Because of the late-afternoon swell, the boat ride home resembles an hourlong rollercoaster full of stomach-turning lifts and teeth-shaking drops. My mother sits across the aisle from me. She can't keep herself upright so she clings to the boy sitting next to her.
"I'm sorry. I'm sorry." She mutters.
He gestures it's okay with an understanding smile.
The woman I grew up with was always exhausted or sick or in pain. She rarely wanted to leave the house, and when she did, she beelined for the nearest place to sit. She collapsed into the couch after working all day then dragging us to sports practice, music lessons, or tutoring. Yet she had seemed unyielding-- an ancient fortress through which I had to sneak or batter my way.

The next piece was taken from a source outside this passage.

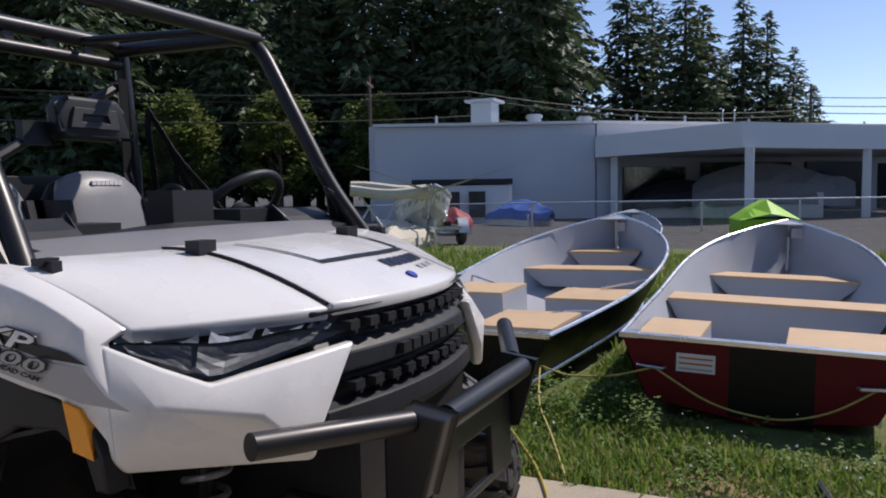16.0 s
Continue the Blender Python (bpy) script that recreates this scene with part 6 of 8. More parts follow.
def skiff(label, paint, L, W, H, m, benches, plate_at, group="aluminium boats on the grass", rail=ALU):
    """An open aluminium boat; local x towards the bow, transom at the origin."""
    b = thing("aluminium_boat", label, "boat", group)
    ts = [k / 22 for k in range(20)] + [0.93, 0.955, 0.975, 0.99, 1.0]
    for inner in (False, True):
        bm = B()
        d = 0.014 if inner else 0.0
        for s in (-1, 1):
            rows = []
            for t in ts:
                x, hb, hc, zk, zc, zs = skiff_section(t, L, W, H)
                hb, hc = max(0.003, hb - d), max(0.002, hc - d)
                rows.append([(x - (d if t > 0.9 else -d), s * u, z) for u, z in ((0.0, zk + d), (hc * 0.5, zk + 0.35 * (zc - zk) + d), (hc, zc + d), ((hb + hc) / 2 + 0.012, (zc + zs) / 2), (hb, zs - (0.0 if not inner else 0.002)))])
            sheet(bm, rows)
        x, hb, hc, zk, zc, zs = skiff_section(0, L, W, H)
        vs = [(d, u, z) for u, z in ((-hb, zs), (-hc, zc), (0, zk), (hc, zc), (hb, zs))]
        if not inner:
            bm.faces.new([bm.verts.new(v) for v in vs])
        else:
            bm.faces.new([bm.verts.new(v) for v in [(0.02, u * 0.985, z) for _, u, z in vs]])
        part("inner_skin" if inner else "hull", bm, ALU_GREY if inner else paint, b, smooth=True)
    bm = B()
    for s in (-1, 1):
        tube(bm, [(skiff_section(t, L, W, H)[0], s * skiff_section(t, L, W, H)[1], skiff_section(t, L, W, H)[5]) for t in ts], 0.017, 8)
    part("gunwale", bm, rail, b, smooth=True)
    x, hb, hc, zk, zc, zs = skiff_section(0, L, W, H)
    bm = B()
    box(bm, -0.018, 0.052, -hb, hb, zs - 0.014, zs + 0.010)
    for s in (-1, 1):
        box(bm, -0.022, 0.10, s * (hb - 0.10), s * (hb + 0.012), zs - 0.016, zs + 0.014)
    part("transom_cap", soften(bm, 0.008), rail, b)
    # breasthook, stem strip and tag at the bow, pale strakes along the chines
    x, hb2, hc2, zk2, zc2, zs2 = skiff_section(0.955, L, W, H)
    bm = B()
    rows = [[(skiff_section(t, L, W, H)[0], u * skiff_section(t, L, W, H)[1], skiff_section(t, L, W, H)[5] + 0.004) for u in (-1, -0.5, 0, 0.5, 1)] for t in (0.965, 0.98, 0.992, 1.0)]
    part("breasthook", sheet(bm, rows, (0, 0, -0.012)), ALU_GREY, b)
    bm = B()
    tube(bm, [(L * 0.978, 0, zc2 + 0.06), (L * 0.984, 0, zs2 * 0.6 + zc2 * 0.4), (L * 0.986, 0, zs2 - 0.02)], 0.016, 6)
    part("stem_strip", bm, ALU, b, smooth=True)
    bm = B()
    box(bm, L * 0.962, L * 0.966, -0.14, -0.03, zs2 - 0.13, zs2 - 0.03)
    part("tag", bm, SILVER_DECAL, b)
    for sd in (-1, 1):
        bm = B()
        tube(bm, [(skiff_section(t, L, W, H)[0], sd * (skiff_section(t, L, W, H)[2] + 0.004), skiff_section(t, L, W, H)[4]) for t in ts[:-1]], 0.016, 6)
        part("chine_strake", bm, ALU, b, smooth=True)
    for x0, x1, y0, y1, up in benches:
        _, hb2, hc2, zk2, zc2, zs2 = skiff_section((x0 + x1) / 2 / L, L, W, H)
        lim = hb2 - 0.06
        y0, y1 = max(y0, -lim), min(y1, lim)
        zt = H - 0.045 + up
        low = hc2 - 0.05
        bm = B()
        vs = box(bm, x0, x1, y0, y1, zc2 + 0.015, zt)
        for v in vs[:4]:
            v.co.y = max(-low, min(low, v.co.y))
        bx = part("bench", soften(bm, 0.006), ALU_GREY, b, "bench box with a plywood top")
        bm = B()
        box(bm, x0 - 0.012, x1 + 0.012, y0, y1, zt, zt + 0.022)
        part("bench_top", soften(bm, 0.003), BENCH, bx, "plywood bench top")
    for s in (-1, 1):
        bm = B()
        tube(bm, bend([(-0.01, s * hb * 0.66, zs - 0.18), (-0.05, s * hb * 0.67, zs - 0.18), (-0.05, s * hb * 0.86, zs - 0.17), (-0.01, s * hb * 0.87, zs - 0.17)], 0.015), 0.009, 7)
        part("handle", bm, ALU, b, smooth=True)
    bm = B()
    ly, lz = plate_at
    box(bm, -0.0055, -0.002, ly - 0.11, ly + 0.11, zs - lz - 0.11, zs - lz)
    lab = part("capacity_label", bm, WHITE_DECAL, b, "white capacity label")
    for k in range(3):
        bm = B()
        box(bm, -0.0075, -0.005, ly - 0.095, ly + 0.095, zs - lz - 0.032 - k * 0.032, zs - lz - 0.022 - k * 0.032)
        part("print_line", bm, LABEL_ORANGE if k < 2 else SILVER_DECAL, lab)
    b.matrix_basis = m
    return b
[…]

I regard my mother's greying hair and the softness creeping into the folds of her skin. She looks so frail I worry she will fly off the boat. She came to Colombia because that was where I was going. She was white knuckling her way through this boat ride because I had arranged it. When I told her I was going to drive around the US for ten months, she lent me her car and said wistfully, "I wish I could do something like that."
It is a marvel she has come so far.
We disembark, and I hug her thin shoulders.
"수고합니다," I say. Well done.
We get our bearings on solid ground. Then I go to hail a taxi while my brother quietly carries my bag.